Applied games are not purchased off the shelf in a store – they are developed in collaboration between an applied game developer and company leaders to address a certain topic. To see how the applied gaming development process works from the beginning to end, click here.

Let’s say, for example, a business wants to remind employees about the need to protect sensitive workplace information. An applied game will walk them through the steps, starting with why it is crucial to protect sensitive information and describing how this information can be accessed in a variety of ways, whether it’s stored on a laptop, in a desk drawer or even placed in the trash. The user might then be presented with different scenarios and asked to select the best action that should be taken in that specific instance.

These scenarios seem very real, like they could belong to your co-worker just down the hall. There is nothing cartoonish about applied games.

 

If employees choose the wrong answer, they are gently reminded why that wasn’t the best choice. If they are correct, they receive positive reinforcement.

Applied games can also let workers practice their skills in real time. Our game Underground is a good example of this. In the game, a little girl named Sari has a robot friend called Sw4nk, who is sent to the depths of the underground mines after Sari’s father becomes dissatisfied with him. Undeterred, Sari travels underground and tries to free him. Sari and Sw4nk run into problems in the caves, and only surgeon trainees can help them.

What this applied game ultimately achieves is giving surgeon trainees time to get in their required amount of practice, which they previously weren’t doing when they only had access to expensive simulators in the workplace. Previously purchased expensive simulators proved to ineffective, because the trainees found them to be boring which made it harder for them to take the time and practice.

 

What’s the appeal of applied games?

Applied games make learning fun – and they produce measurable results.
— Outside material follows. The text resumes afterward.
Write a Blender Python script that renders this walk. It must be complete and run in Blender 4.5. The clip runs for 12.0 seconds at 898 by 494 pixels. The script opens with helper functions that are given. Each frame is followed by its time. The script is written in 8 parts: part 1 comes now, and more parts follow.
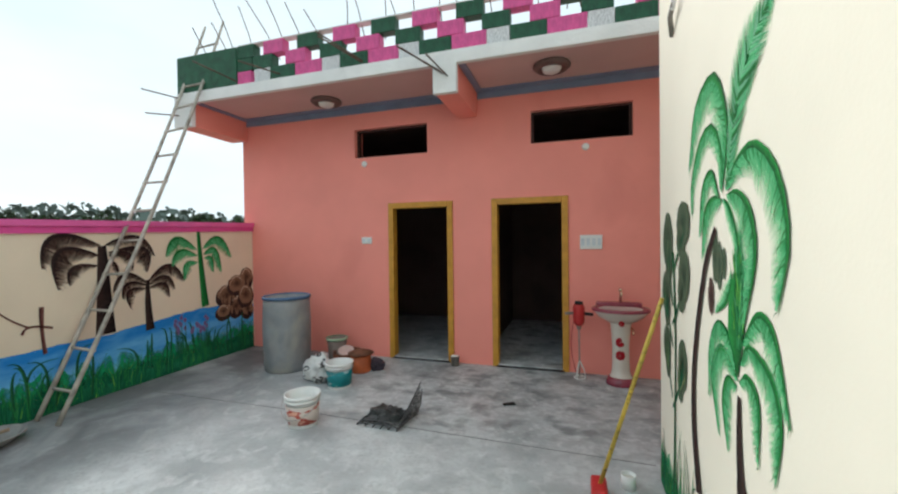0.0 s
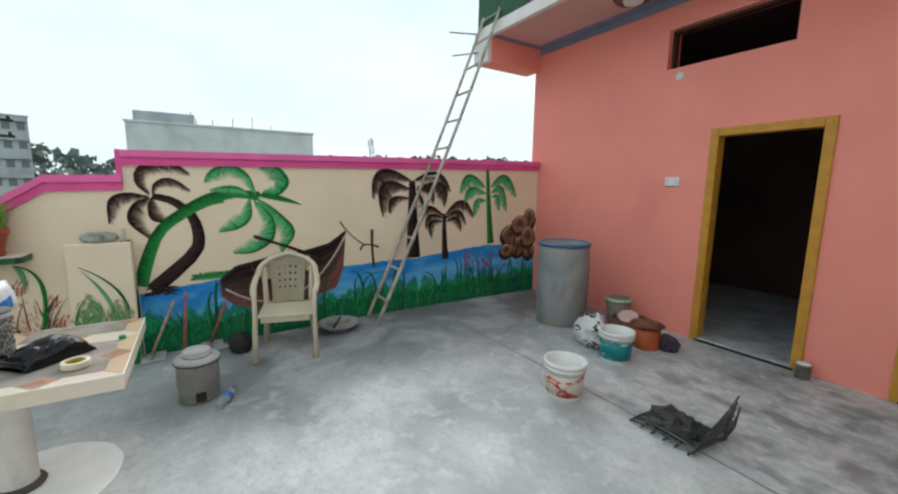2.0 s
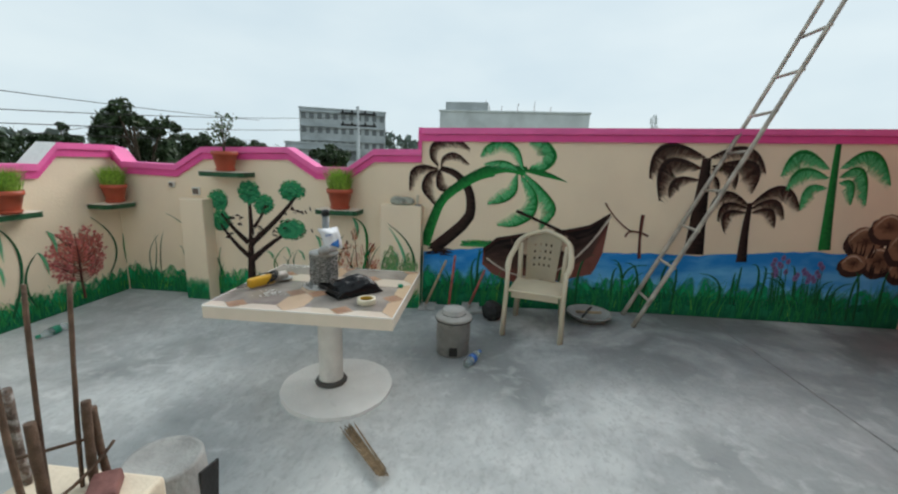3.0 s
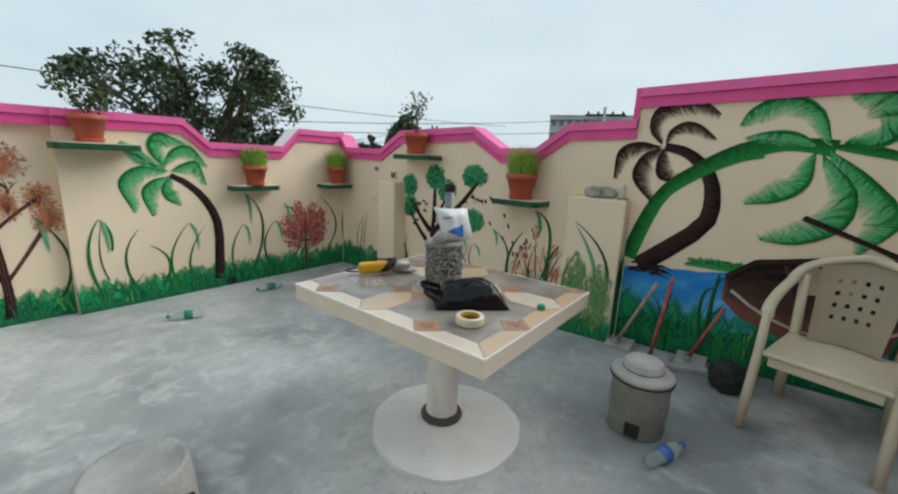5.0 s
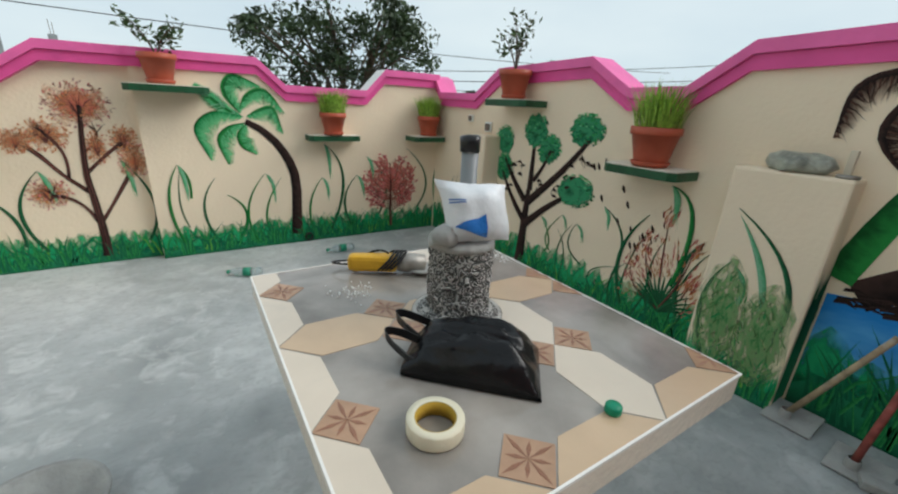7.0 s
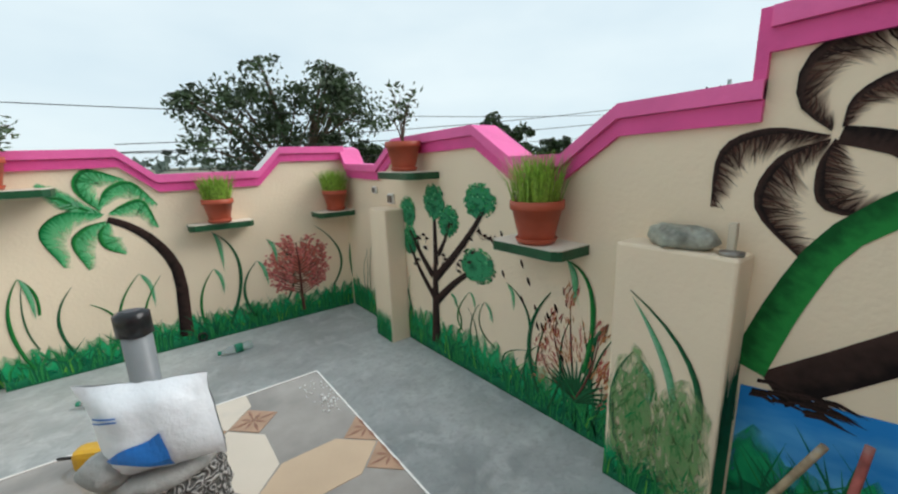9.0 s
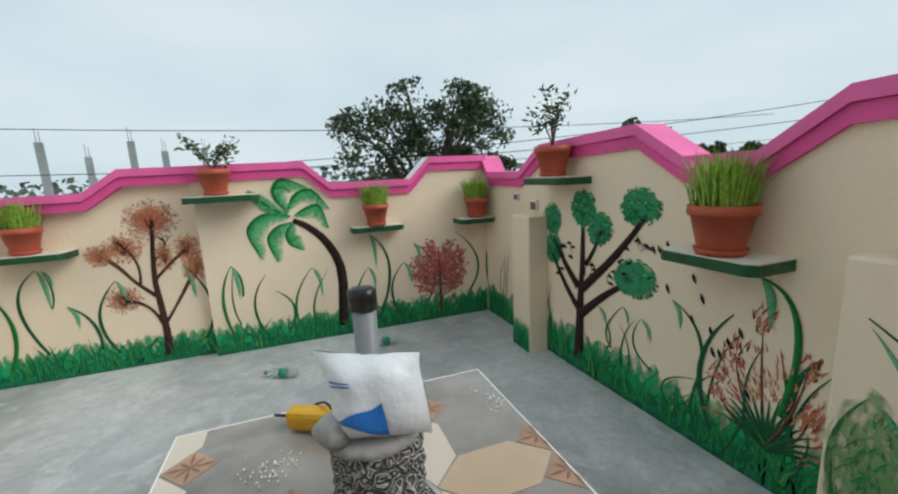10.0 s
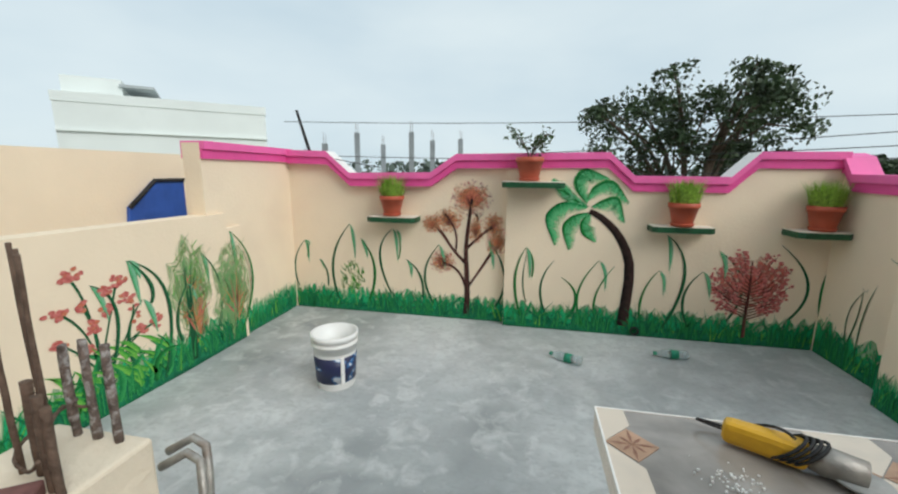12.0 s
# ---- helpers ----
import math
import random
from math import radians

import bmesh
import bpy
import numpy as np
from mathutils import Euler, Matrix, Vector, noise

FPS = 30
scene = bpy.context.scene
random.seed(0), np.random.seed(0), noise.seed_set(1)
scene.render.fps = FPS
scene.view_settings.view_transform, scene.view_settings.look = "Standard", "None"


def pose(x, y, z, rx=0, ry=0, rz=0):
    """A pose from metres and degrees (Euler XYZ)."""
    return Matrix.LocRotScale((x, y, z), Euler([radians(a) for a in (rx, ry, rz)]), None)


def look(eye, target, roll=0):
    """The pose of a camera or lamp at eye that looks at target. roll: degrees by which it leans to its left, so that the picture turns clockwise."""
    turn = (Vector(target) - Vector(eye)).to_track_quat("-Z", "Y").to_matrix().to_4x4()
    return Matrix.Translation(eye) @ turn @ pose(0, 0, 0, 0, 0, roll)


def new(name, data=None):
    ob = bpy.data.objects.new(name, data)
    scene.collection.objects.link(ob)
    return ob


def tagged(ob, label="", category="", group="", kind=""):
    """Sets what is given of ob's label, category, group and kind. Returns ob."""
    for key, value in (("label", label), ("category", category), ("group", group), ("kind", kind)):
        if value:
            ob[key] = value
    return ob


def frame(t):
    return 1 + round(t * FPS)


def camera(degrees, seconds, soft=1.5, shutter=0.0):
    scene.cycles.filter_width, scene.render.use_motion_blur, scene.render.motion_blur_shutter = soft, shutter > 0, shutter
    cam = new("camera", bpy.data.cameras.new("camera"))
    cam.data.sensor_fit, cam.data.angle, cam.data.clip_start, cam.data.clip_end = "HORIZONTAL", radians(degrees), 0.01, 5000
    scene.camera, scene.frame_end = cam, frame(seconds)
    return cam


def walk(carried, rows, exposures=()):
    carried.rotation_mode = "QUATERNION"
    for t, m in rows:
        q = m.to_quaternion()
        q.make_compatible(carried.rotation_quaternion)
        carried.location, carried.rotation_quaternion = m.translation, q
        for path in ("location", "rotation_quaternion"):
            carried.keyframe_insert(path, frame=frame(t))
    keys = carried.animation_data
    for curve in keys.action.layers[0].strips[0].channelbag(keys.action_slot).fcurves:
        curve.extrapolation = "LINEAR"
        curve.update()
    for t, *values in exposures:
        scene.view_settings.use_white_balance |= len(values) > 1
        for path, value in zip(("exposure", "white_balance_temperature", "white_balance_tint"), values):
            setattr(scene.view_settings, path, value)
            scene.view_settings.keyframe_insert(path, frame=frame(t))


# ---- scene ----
cam = camera(96.6, 12.0, soft=2.2)
PATH = [
    (0, (0.002, 0.394, 1.574), (-0.602, 2.301, 1.546), -0.7),
    (0.5, (-0.059, 0.446, 1.53), (-0.737, 2.325, 1.422), 0.2),
    (1, (-0.218, 0.642, 1.507), (-1.103, 2.427, 1.329), -1.1),
    (1.5, (-0.327, 0.852, 1.469), (-1.503, 2.457, 1.267), -0.4),
    (1.7, (-0.338, 0.967, 1.455), (-1.767, 2.349, 1.24), -0.3),
    (2, (-0.388, 1.105, 1.493), (-2.064, 2.156, 1.202), 1.0),
    (2.5, (-0.498, 1.153, 1.478), (-2.4, 1.616, 1.072), -0.0),
    (3, (-0.676, 1.2, 1.446), (-2.626, 1.049, 1.03), 2.2),
    (3.5, (-0.815, 1.256, 1.432), (-2.676, 0.659, 1.004), 0.2),
    (3.7, (-0.872, 1.295, 1.394), (-2.66, 0.506, 0.965), 0.6),
    (5.3, (-1.826, 1.363, 1.224), (-3.253, 0.047, 0.744), 2.5),
    (5.5, (-1.932, 1.354, 1.246), (-3.237, -0.063, 0.709), 2.1),
    (6, (-2.193, 1.318, 1.22), (-3.307, -0.218, 0.59), 0.1),
    (6.5, (-2.37, 1.19, 1.185), (-3.426, -0.372, 0.518), 1.9),
    (7, (-2.494, 1.058, 1.19), (-3.524, -0.523, 0.529), 3.1),
    (7.5, (-2.607, 1.033, 1.239), (-3.592, -0.607, 0.656), -1.7),
    (7.7, (-2.655, 1.028, 1.227), (-3.744, -0.555, 0.671), -1.3),
    (9.3, (-3.147, 1.016, 1.361), (-4.329, -0.547, 0.961), -2.1),
    (9.5, (-3.146, 1.001, 1.333), (-4.164, -0.675, 0.937), -2.1),
    (10, (-2.993, 0.919, 1.312), (-3.661, -0.932, 0.957), -2.7),
    (10.5, (-2.786, 0.896, 1.323), (-3.099, -1.052, 0.99), -0.4),
    (11, (-2.61, 0.891, 1.325), (-2.65, -1.084, 1.012), 0.4),
    (11.5, (-2.513, 0.903, 1.326), (-2.247, -1.048, 0.975), 1.2),
    (12, (-2.385, 0.852, 1.31), (-2.008, -1.077, 0.94), 0.6),
]
walk(cam, [(t, look(eye, target, roll)) for t, eye, target, roll in PATH], ((0, 0.44), (1.6, 0.46), (2.5, 0.22), (3.0, 0.04), (3.5, 0.0), (7.5, 0.05), (9.5, 0.2), (10.0, -0.03), (10.5, 0.0), (12, 0.0)))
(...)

Instead of sitting in a meeting listening to the boss read off a list of procedures, joining an e-learning class or reading a company memo, employees can log on to an applied game and work their way through a series of challenges. Applied game sequences typically only take 10-15 minutes, making effective use of company time.

Because employees log on, their responses can be recorded and employers can see quickly at a glance who has completed the game sequence and who has yet to do so.

If there is ever any doubt that employee behaviours can’t change, just look at the results from Wii Sports, a game that reached the height of its popularity a few years ago. Wii Sports was designed to get people off the couch and moving in the right direction in a fun, interactive way by requiring players to move along with it. This game ushered in a new era of applied games.

 

What make applied games so effective?

According to the Entertainment Software Association, 65 percent of American adults play video games, mainly on their smartphone. These are good numbers for company leaders, who already know that their employees enjoy playing games.

When an applied game is properly designed, employees want to participate. They are curious and attentive as they make their way through the different scenarios. They read through all the answers and pick up knowledge along the way. If they enjoyed it, they will discuss their experience and results with co-workers, multiplying the level of engagement.

An applied game isn’t simply a refreshing break and something different to do in the middle of the workday. It is a powerful tool that presents important information in a way that employees will remember it. It optimizes productivity and increases compliance by identifying employees who still need to take the training.

Employees love applied games, because they’re fun and interesting. Entertainment Software Association statistics also show that 79 percent of gamers believe that games provide mental stimulation. Another 78 percent believe games offer relaxation and stress relief. As with most games, playing boosts the level of dopamine in the brain. That’s the “feel-good” chemical that is released with physical activity.

It all starts with a question

“Will this work for me?”

Most company leaders have some sort of challenge they have tried to work out with their employees before. Whether they want to encourage employees to join a walking group at lunchtime or need to reiterate to them how important it is to build a strong password and change it often, a creative concept for an applied game can be developed for the unique needs of the company.

Game developers work as a team with the client, building a prototype, testing it out and then going into final production before the launch and distribution phase.